The code I used is as follows.
import numpy as np
import tvm
from tvm import relay
dshape = (5,5)
data1 = relay.var("data1", shape=dshape)
data2 = relay.var("data2", shape=dshape)
add1 = relay.add(data1,data2)
add2 = relay.add(add1, data2)
dev1 = tvm.context(1)
dev2 = tvm.context(2)
_add_1 = relay.annotation.on_device(add1, dev1)
_add_2 = relay.annotation.on_device(add2, dev2)
func = relay.Function([data1, data2],
relay.Tuple(tvm.convert([_add_1, _add_2, add2])))
func = relay.ir_pass.infer_type(func)
func = relay.ir_pass.rewrite_annotated_ops(func,
tvm.context("cpu").device_type)
func = relay.ir_pass.infer_type(func)
func = relay.Function(relay.ir_pass.free_vars(func.body[2]), func.body[2])
d1 = np.random.uniform(size=dshape).astype('float32')
d2 = np.random.uniform(size=dshape).astype('float32')
w = np.random.uniform(size=dshape).astype('float32')
config = {"opt_level": 1}
target = {"cpu": "llvm", "cuda": "cuda"}
params = {}
with relay.build_config(**config):
graph, lib, params = relay.build(
func,
target,
params = params)
contexts = [tvm.cpu(0), tvm.context("cuda")]

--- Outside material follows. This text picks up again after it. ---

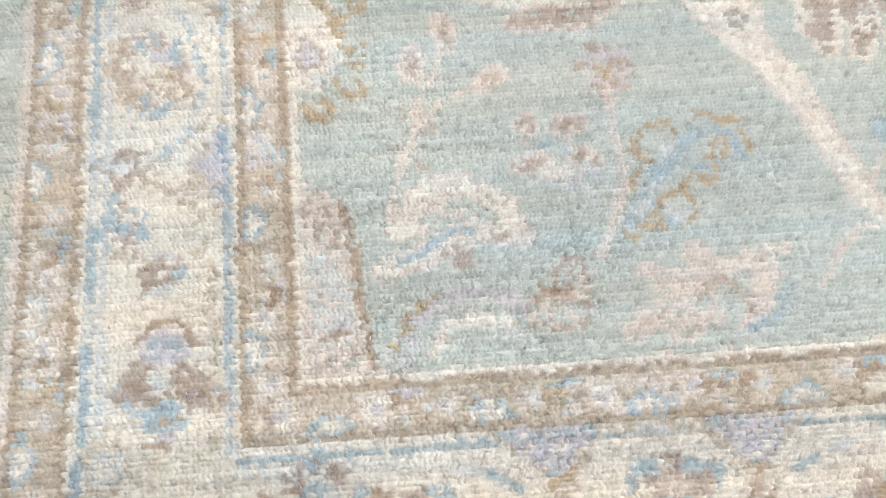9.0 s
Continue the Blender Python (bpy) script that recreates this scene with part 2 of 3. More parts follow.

mod = tvm.contrib.graph_runtime.create(graph, lib, contexts)
mod.set_input(**params)
mod.set_input("data1",d1)
mod.set_input("data2",d2)
mod.run()
result = mod.get_output(0).asnumpy()
Error is as follows.
TVMError: [16:52:34] /home/morinaga/tvm/tvm/src/runtime/module_util.cc:53: Check failed: ret == 0 (-1 vs. 0) Assert fail: (2 == tvm_struct_get(arg1, 0, 10)), Argument arg1.device_type has an unsatisfied constraint
This is due to the lack of device_copy, so we can avoid this issue like following example.
## Example
data1 = relay.var("data1", shape=dshape)
data2 = relay.var("data2", shape=dshape)
add2 = relay.add(data1,weight)
_data2 = relay.device_copy(_data2, dev1, dev2)
add2 = relay.add(add1, _data2)
_add_1 = relay.annotation.on_device(add1, dev1)
_add_2 = relay.annotation.on_device(add2, dev2)
In my thoughts user should only be aware of the operator placement in annotation API (without using device_copy) . So this should be resolved while compiling relay graph. It seems not difficult to insert device_copy in relay.ir_pass. However, inserting device_copy between data2 and add2 might have different performance from inserting between data2 and add1. Another way is treat as usage miss and raise error.
What is the cleverest way?